WRITTEN EXERCISE: Write the lines out again, from the top of the material to the line containing "return [(cx +", pictures excluded.
** Start RAW DATA **
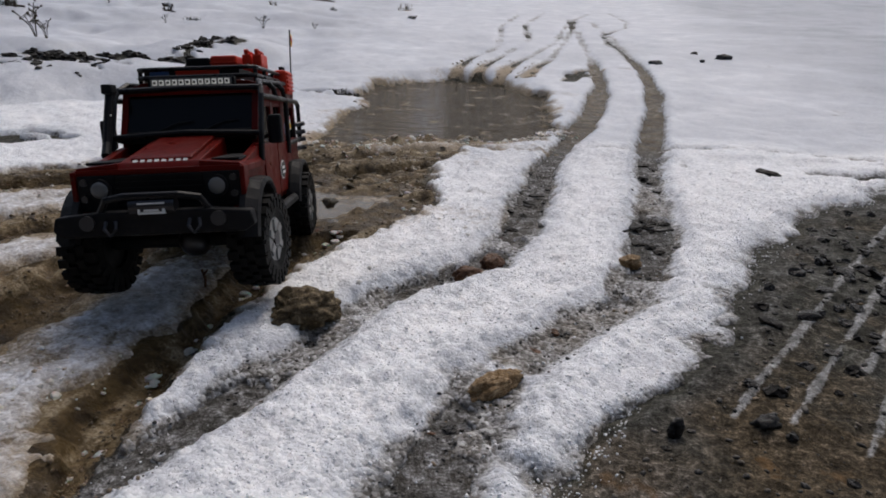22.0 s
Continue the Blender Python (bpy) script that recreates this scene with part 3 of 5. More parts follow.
# ---- the truck: x forward, y to its left, z up from the tyres' contact ----
def build_truck():
    truck = tagged(new("toy_truck"), "muddy red radio-controlled off-road truck with loaded roof rack", "toy truck")

    def add(name, fill, material, label="", parent=None, smooth_shade=False):
        bm = bmesh.new()
        fill(bm)
        if not any(k in name for k in ("flare", "axle", "shock", "spring", "diff", "canister", "housing", "jack")):
            for v in bm.verts:
                v.co.x -= 0.024 * min(1.0, max(0.0, (-0.178 - v.co.x) / 0.03))
        if any(k in name for k in ("front_bumper", "bumper_bar", "winch", "fairlead", "shackle", "fog")):
            bmesh.ops.translate(bm, verts=bm.verts, vec=(0.010, 0, 0))
        return part(name, bm, material, parent or truck, label, smooth_shade)

    # tub: side panels with wheel arches, floor and tail
    def arch(cx, n=9, r=0.068, z=0.060):
        return [(cx + r * math.cos(a), max(0.086, z + r * math.sin(a))) for a in [math.pi * (1 - k / n) for k in range(n + 1)]]

    side = [(-0.215, 0.086), *arch(-0.162), *[(x, z) for x, z in arch(0.162)], (0.213, 0.1), (0.213, 0.146), (0.205, 0.151), (0.082, 0.174), (0.078, 0.170), (-0.218, 0.170)]
    side = [p for i, p in enumerate(side) if i == 0 or p != side[i - 1]]
    for s in (-1, 1):
        add("side_panel", lambda bm: prism(bm, side, "y", s * 0.082, s * 0.0925, 0.0016), PAINT)
        # door shut lines are gaps between raised door skins
        add("door", lambda bm: prism(bm, [(-0.028, 0.092), (0.070, 0.092), (0.070, 0.169), (-0.028, 0.169)], "y", s * 0.0925, s * 0.0945, 0.0012), PAINT)
        add("rear_door", lambda bm: prism(bm, [(-0.112, 0.128), (-0.092, 0.092), (-0.032, 0.092), (-0.032, 0.169), (-0.112, 0.169)], "y", s * 0.0925, s * 0.0945, 0.0012), PAINT)
        # upper side with pillars
        def pillars(bm):
            for x0, x1, t0, t1 in ((0.062, 0.081, 0.030, 0.052), (-0.040, -0.020, -0.040, -0.020), (-0.130, -0.100, -0.130, -0.100), (-0.220, -0.206, -0.216, -0.202)):
                prism(bm, [(x0, 0.169), (x1, 0.169), (t1, 0.242), (t0, 0.242)], "y", s * 0.080, s * 0.090, 0.001)
            box(bm, -0.216, 0.050, min(s * 0.078, s * 0.0893), max(s * 0.078, s * 0.0893), 0.222, 0.251, 0.0012)
        add("window_frame", pillars, PAINT)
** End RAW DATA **
TASK RESULT:
22.0 s
Continue the Blender Python (bpy) script that recreates this scene with part 3 of 5. More parts follow.
# ---- the truck: x forward, y to its left, z up from the tyres' contact ----
def build_truck():
    truck = tagged(new("toy_truck"), "muddy red radio-controlled off-road truck with loaded roof rack", "toy truck")

    def add(name, fill, material, label="", parent=None, smooth_shade=False):
        bm = bmesh.new()
        fill(bm)
        if not any(k in name for k in ("flare", "axle", "shock", "spring", "diff", "canister", "housing", "jack")):
            for v in bm.verts:
                v.co.x -= 0.024 * min(1.0, max(0.0, (-0.178 - v.co.x) / 0.03))
        if any(k in name for k in ("front_bumper", "bumper_bar", "winch", "fairlead", "shackle", "fog")):
            bmesh.ops.translate(bm, verts=bm.verts, vec=(0.010, 0, 0))
        return part(name, bm, material, parent or truck, label, smooth_shade)

    # tub: side panels with wheel arches, floor and tail
    def arch(cx, n=9, r=0.068, z=0.060):
        return [(cx + r * math.cos(a), max(0.086, z + r * math.sin(a))) for a in [math.pi * (1 - k / n) for k in range(n + 1)]]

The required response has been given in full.